GIVEN MATERIAL >>
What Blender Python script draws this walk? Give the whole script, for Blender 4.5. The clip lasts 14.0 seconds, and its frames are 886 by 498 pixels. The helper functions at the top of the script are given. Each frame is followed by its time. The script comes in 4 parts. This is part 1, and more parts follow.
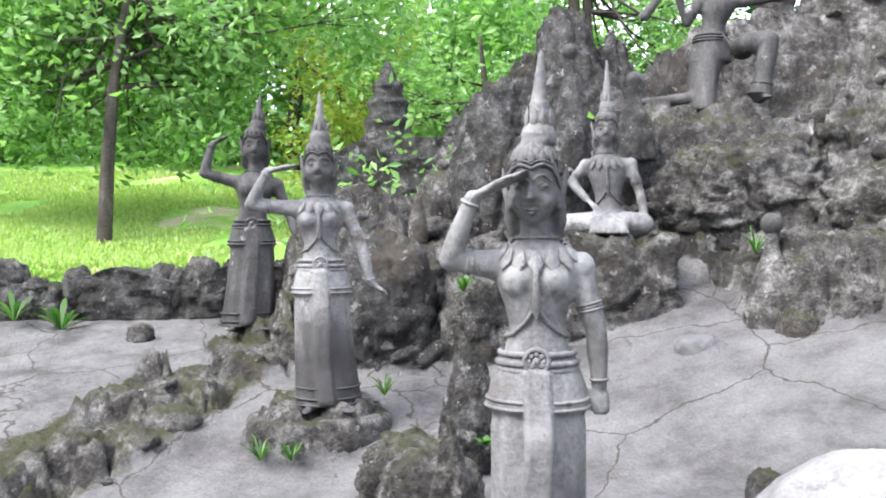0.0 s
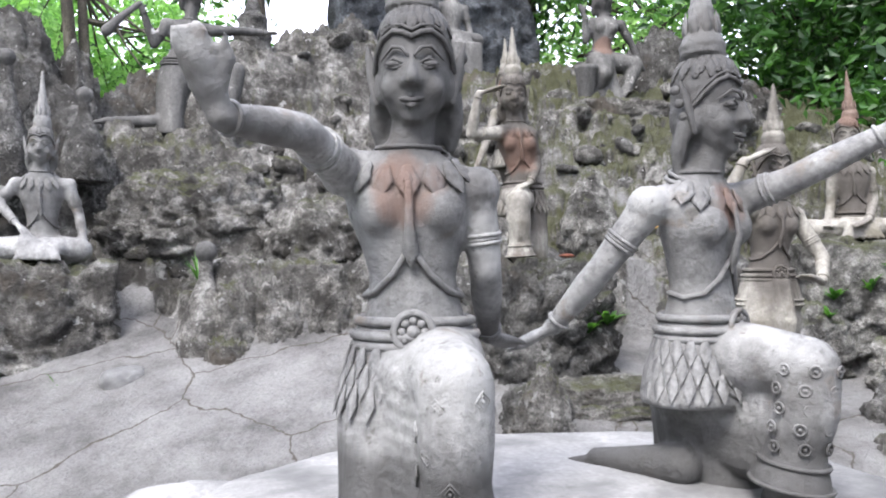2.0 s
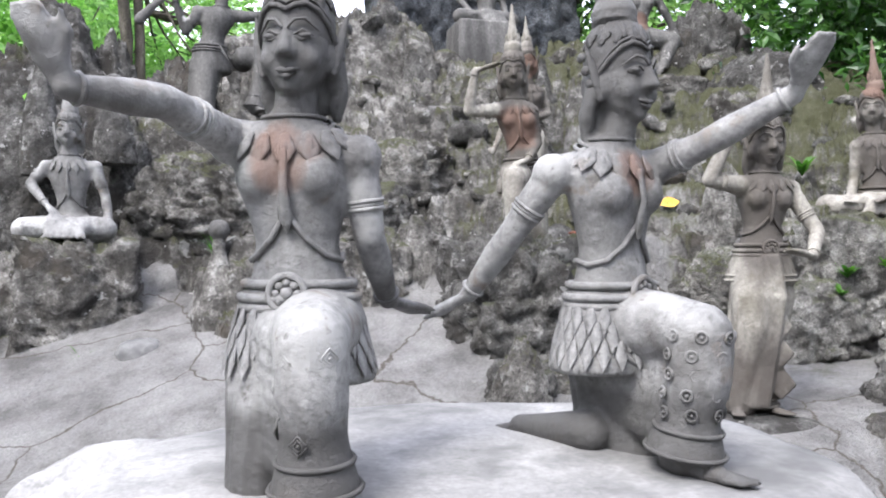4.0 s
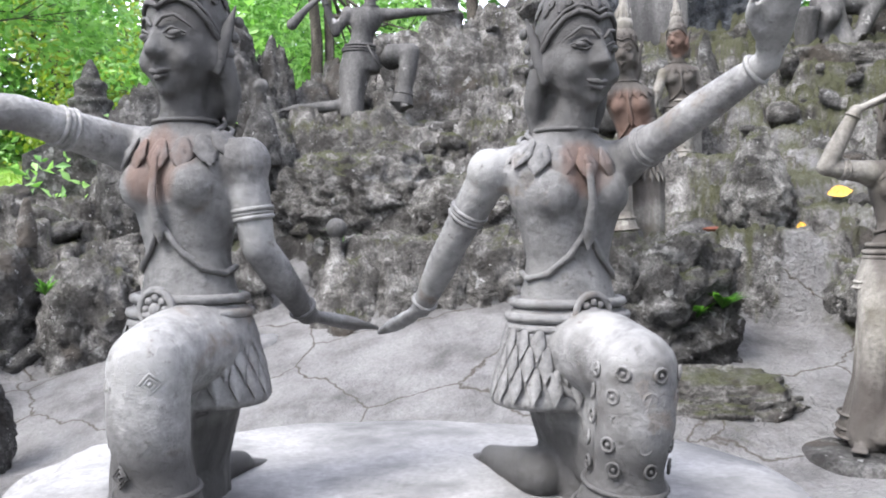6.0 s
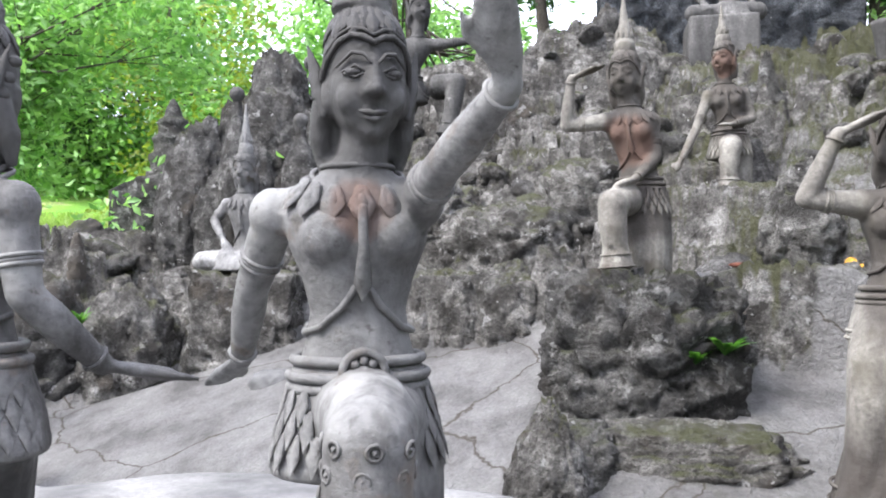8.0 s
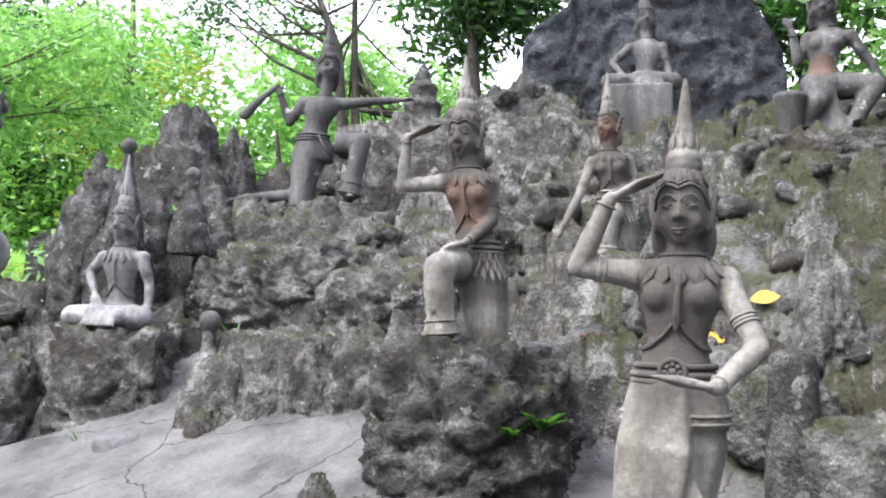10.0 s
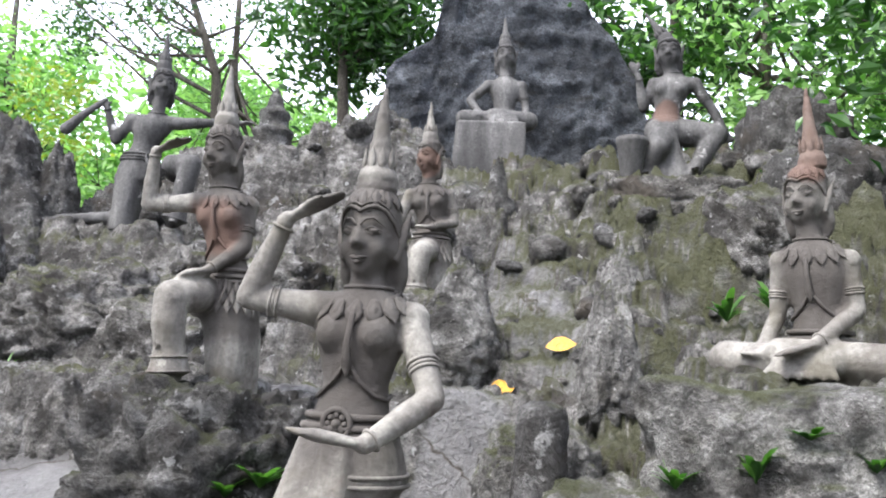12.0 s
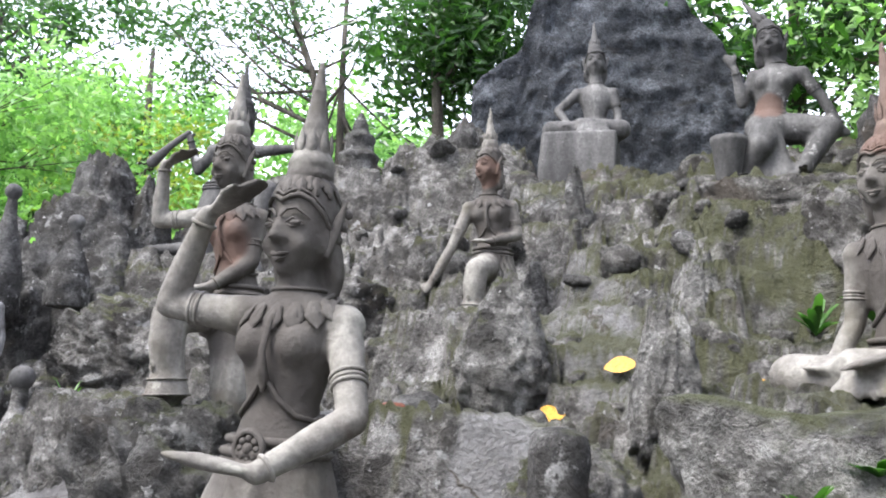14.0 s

WRITTEN PROBLEM >> Reproduce the full material exactly, excluding the pictures.

FINISHED TASK >>
What Blender Python script draws this walk? Give the whole script, for Blender 4.5. The clip lasts 14.0 seconds, and its frames are 886 by 498 pixels. The helper functions at the top of the script are given. Each frame is followed by its time. The script comes in 4 parts. This is part 1, and more parts follow.
0.0 s
2.0 s
4.0 s
6.0 s
8.0 s
10.0 s
12.0 s
14.0 s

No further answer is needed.